> **Available data**:
>> BEGIN

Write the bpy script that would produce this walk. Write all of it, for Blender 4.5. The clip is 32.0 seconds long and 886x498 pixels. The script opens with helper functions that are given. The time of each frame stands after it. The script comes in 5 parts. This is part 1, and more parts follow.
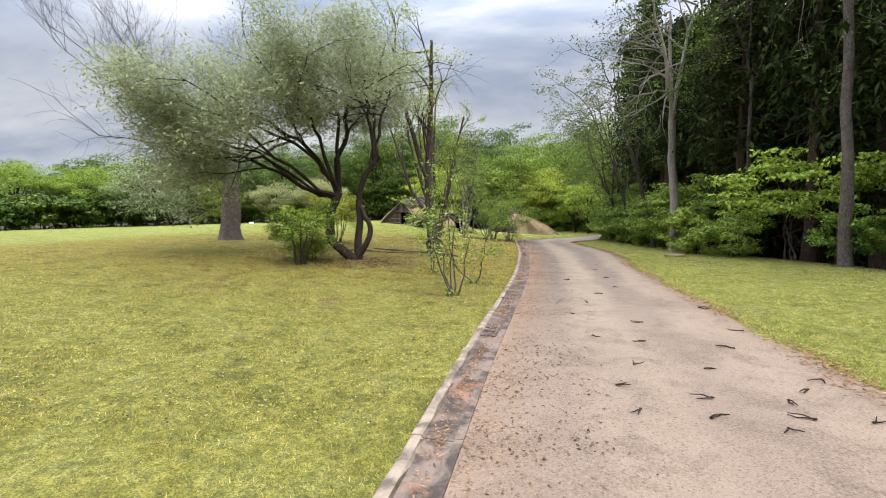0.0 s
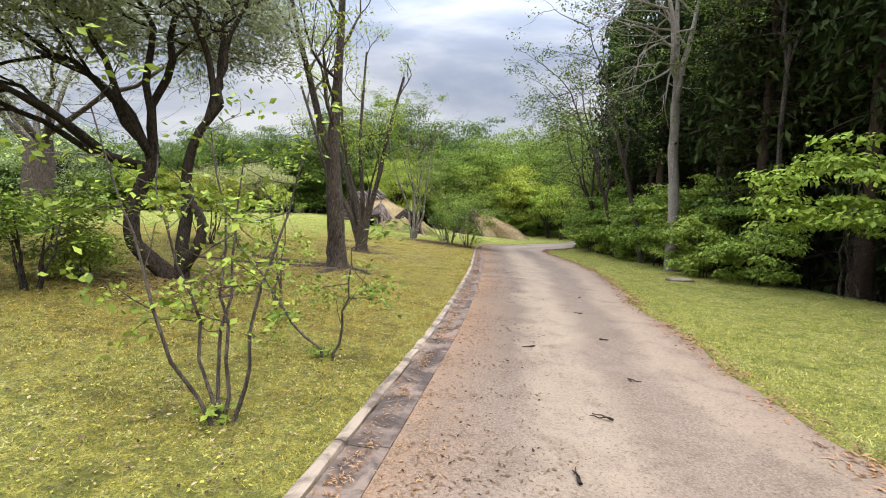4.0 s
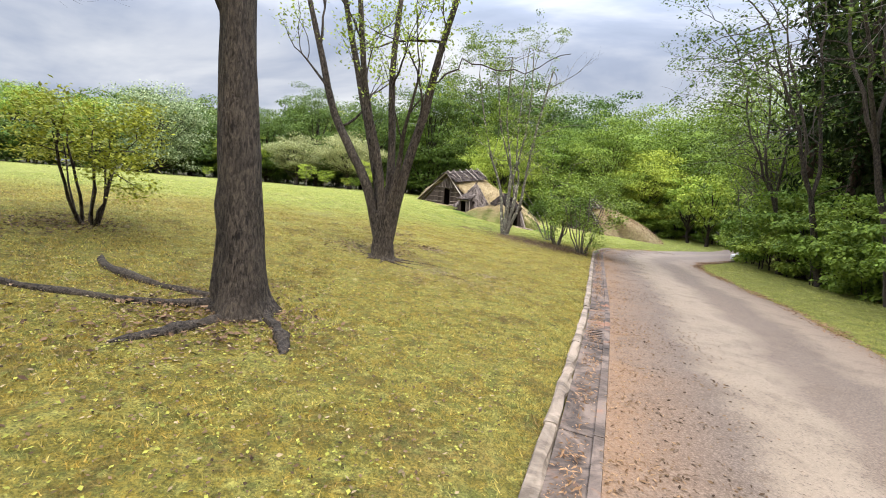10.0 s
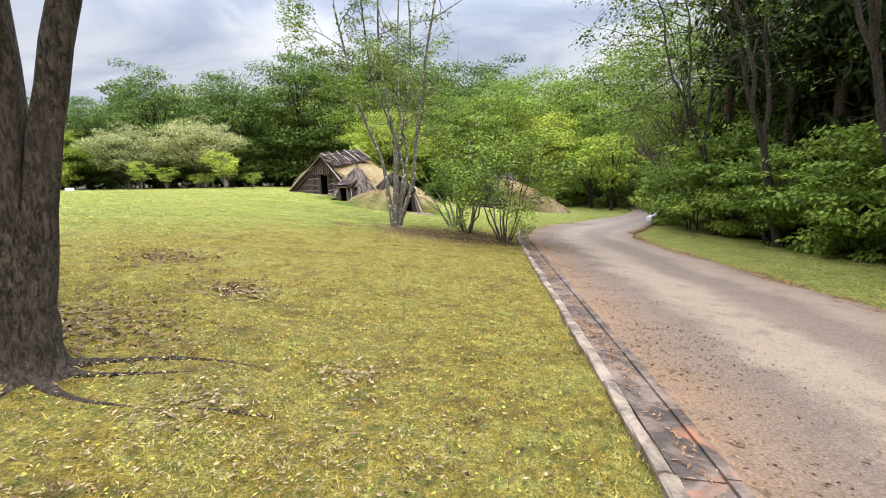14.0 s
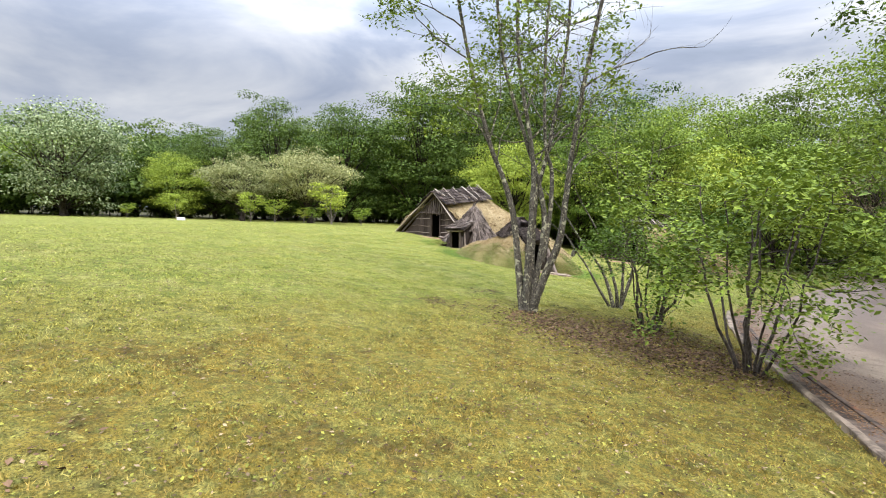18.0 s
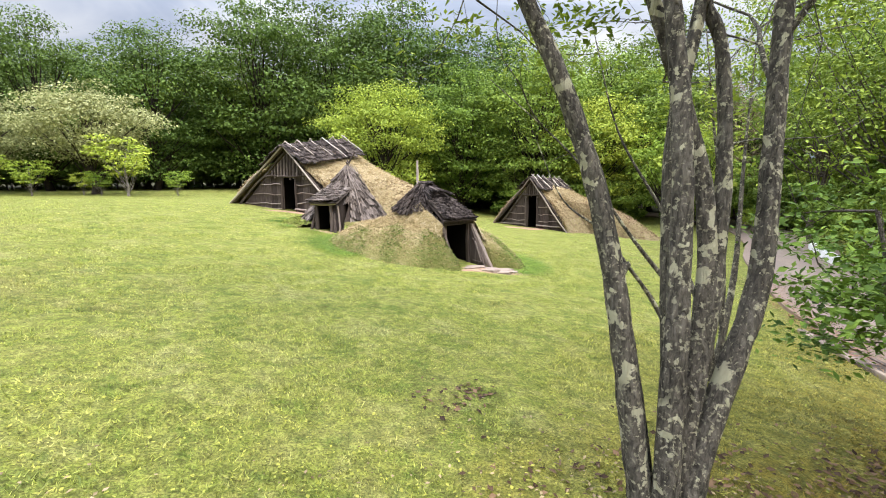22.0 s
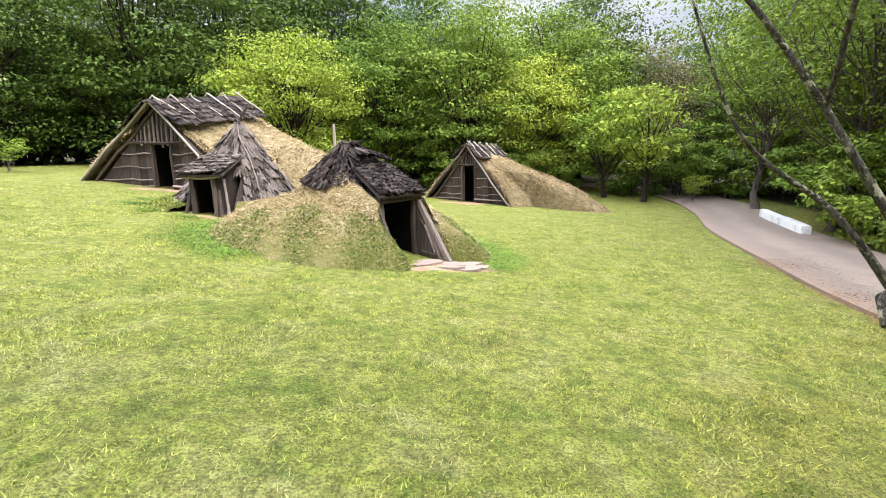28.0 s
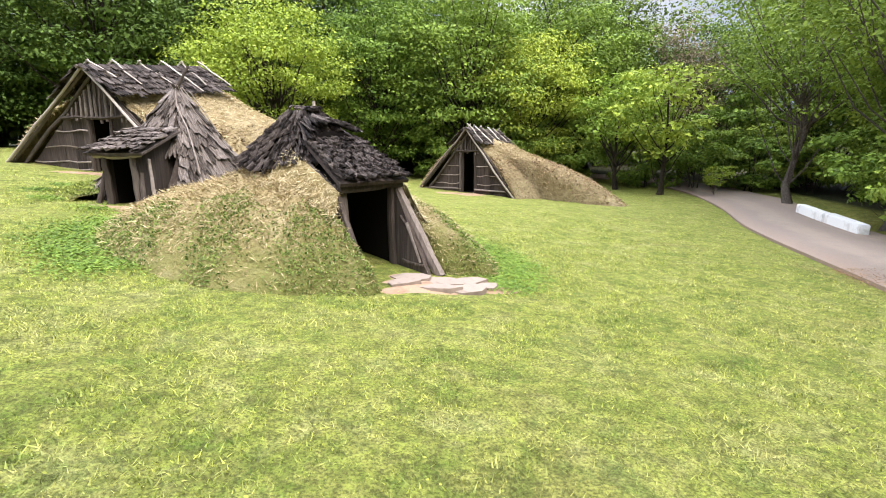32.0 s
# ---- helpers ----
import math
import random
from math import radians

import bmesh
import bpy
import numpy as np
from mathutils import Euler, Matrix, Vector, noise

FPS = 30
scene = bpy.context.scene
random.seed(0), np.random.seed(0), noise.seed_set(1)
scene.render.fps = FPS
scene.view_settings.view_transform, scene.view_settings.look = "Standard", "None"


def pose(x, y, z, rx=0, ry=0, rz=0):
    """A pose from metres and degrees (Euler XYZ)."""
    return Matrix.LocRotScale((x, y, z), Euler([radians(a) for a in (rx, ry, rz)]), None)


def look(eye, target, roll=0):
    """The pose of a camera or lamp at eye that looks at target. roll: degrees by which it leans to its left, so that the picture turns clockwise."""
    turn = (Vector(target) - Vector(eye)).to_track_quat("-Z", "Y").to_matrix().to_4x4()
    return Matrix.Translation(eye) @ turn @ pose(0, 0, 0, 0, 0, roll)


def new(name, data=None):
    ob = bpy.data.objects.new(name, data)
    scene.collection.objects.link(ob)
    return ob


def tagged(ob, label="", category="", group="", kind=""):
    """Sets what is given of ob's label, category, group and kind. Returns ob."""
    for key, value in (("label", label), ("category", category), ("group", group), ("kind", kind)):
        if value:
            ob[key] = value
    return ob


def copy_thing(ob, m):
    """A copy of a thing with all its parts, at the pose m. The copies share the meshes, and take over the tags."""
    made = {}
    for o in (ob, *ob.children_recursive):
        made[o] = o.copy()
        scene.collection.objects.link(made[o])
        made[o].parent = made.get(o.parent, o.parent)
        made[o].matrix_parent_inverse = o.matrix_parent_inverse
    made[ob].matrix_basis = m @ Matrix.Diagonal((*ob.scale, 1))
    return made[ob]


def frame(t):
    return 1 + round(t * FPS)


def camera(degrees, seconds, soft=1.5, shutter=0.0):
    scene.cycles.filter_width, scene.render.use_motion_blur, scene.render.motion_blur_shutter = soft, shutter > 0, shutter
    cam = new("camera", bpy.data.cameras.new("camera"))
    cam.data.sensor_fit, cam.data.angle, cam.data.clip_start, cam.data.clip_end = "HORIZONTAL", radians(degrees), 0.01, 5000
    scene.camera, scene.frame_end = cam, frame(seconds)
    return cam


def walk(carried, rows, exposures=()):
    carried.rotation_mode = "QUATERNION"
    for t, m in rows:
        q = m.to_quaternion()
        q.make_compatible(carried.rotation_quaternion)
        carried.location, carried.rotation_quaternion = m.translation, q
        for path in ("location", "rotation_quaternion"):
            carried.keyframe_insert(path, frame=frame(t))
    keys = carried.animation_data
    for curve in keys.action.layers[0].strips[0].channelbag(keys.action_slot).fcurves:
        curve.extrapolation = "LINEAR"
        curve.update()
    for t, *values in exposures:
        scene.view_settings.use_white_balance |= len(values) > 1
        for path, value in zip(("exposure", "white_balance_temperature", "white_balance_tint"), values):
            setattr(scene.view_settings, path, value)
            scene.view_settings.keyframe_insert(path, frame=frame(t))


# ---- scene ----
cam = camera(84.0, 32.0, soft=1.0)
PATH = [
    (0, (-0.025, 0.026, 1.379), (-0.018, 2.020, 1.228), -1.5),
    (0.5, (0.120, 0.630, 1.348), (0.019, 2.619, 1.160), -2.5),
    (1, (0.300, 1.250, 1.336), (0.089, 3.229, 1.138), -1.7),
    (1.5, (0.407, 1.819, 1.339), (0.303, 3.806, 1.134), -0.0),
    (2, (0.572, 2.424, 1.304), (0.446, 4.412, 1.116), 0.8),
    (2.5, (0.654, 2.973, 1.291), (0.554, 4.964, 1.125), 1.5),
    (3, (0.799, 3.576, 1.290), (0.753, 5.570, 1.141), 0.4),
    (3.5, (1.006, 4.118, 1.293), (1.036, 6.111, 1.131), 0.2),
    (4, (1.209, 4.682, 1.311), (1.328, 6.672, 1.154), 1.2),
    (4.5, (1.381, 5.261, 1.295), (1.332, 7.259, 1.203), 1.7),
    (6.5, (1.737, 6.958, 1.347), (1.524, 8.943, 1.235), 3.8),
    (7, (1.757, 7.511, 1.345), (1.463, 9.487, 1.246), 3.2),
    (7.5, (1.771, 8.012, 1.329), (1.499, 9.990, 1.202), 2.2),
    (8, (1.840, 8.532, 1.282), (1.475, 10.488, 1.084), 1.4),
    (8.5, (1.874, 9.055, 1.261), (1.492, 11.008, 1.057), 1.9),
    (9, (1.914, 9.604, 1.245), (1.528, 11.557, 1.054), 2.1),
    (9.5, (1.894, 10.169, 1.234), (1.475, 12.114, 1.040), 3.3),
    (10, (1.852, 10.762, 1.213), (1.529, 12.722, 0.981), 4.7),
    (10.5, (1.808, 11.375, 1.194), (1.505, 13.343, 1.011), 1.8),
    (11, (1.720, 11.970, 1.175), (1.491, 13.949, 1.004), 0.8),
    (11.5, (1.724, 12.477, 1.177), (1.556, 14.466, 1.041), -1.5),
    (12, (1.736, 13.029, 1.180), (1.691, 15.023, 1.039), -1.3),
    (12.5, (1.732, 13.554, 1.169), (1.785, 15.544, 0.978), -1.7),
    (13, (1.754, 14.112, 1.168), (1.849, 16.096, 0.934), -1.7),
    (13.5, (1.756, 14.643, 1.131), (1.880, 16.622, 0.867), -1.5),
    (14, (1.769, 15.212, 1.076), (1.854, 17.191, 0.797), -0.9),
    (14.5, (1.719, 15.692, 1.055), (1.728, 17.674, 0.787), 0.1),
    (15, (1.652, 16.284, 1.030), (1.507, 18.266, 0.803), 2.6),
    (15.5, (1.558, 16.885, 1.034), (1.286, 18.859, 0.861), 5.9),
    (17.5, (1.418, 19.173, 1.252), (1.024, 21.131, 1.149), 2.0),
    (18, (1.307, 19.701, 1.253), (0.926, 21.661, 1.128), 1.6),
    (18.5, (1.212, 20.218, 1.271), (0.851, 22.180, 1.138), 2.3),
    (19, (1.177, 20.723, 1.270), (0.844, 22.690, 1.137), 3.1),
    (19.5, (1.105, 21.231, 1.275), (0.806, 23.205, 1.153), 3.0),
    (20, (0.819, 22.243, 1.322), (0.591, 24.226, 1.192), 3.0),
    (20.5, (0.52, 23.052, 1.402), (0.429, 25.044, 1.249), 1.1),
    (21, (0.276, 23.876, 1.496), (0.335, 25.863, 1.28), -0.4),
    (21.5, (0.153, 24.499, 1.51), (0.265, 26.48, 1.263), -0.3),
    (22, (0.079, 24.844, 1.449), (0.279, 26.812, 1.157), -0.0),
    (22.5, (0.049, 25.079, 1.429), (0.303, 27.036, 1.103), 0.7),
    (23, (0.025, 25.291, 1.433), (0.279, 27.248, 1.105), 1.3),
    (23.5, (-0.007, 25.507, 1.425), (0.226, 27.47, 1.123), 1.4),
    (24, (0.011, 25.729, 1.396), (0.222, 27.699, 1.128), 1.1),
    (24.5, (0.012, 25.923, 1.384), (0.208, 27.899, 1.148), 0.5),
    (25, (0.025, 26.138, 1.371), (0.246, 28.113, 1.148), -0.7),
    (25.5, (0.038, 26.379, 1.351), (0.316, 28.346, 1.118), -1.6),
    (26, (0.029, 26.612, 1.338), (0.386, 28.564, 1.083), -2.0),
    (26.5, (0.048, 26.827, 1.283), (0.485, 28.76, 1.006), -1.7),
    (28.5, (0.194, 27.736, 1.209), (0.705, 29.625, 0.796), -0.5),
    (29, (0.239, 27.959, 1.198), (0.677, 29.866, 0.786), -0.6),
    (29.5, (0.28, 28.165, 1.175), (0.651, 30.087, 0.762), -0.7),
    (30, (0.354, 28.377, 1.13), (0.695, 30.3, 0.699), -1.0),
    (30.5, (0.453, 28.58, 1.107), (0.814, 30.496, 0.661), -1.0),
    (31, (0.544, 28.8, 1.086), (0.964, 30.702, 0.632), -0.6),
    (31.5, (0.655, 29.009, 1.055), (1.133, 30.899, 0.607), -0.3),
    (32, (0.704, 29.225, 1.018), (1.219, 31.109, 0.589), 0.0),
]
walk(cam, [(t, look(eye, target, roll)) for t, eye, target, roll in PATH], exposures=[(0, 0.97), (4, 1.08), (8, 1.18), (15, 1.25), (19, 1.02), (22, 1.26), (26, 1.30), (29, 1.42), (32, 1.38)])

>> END

> **Task brief**: Sift the material for lines with the string "category". Copy each one found.

> **Written answer**:
def tagged(ob, label="", category="", group="", kind=""):
    """Sets what is given of ob's label, category, group and kind. Returns ob."""
    for key, value in (("label", label), ("category", category), ("group", group), ("kind", kind)):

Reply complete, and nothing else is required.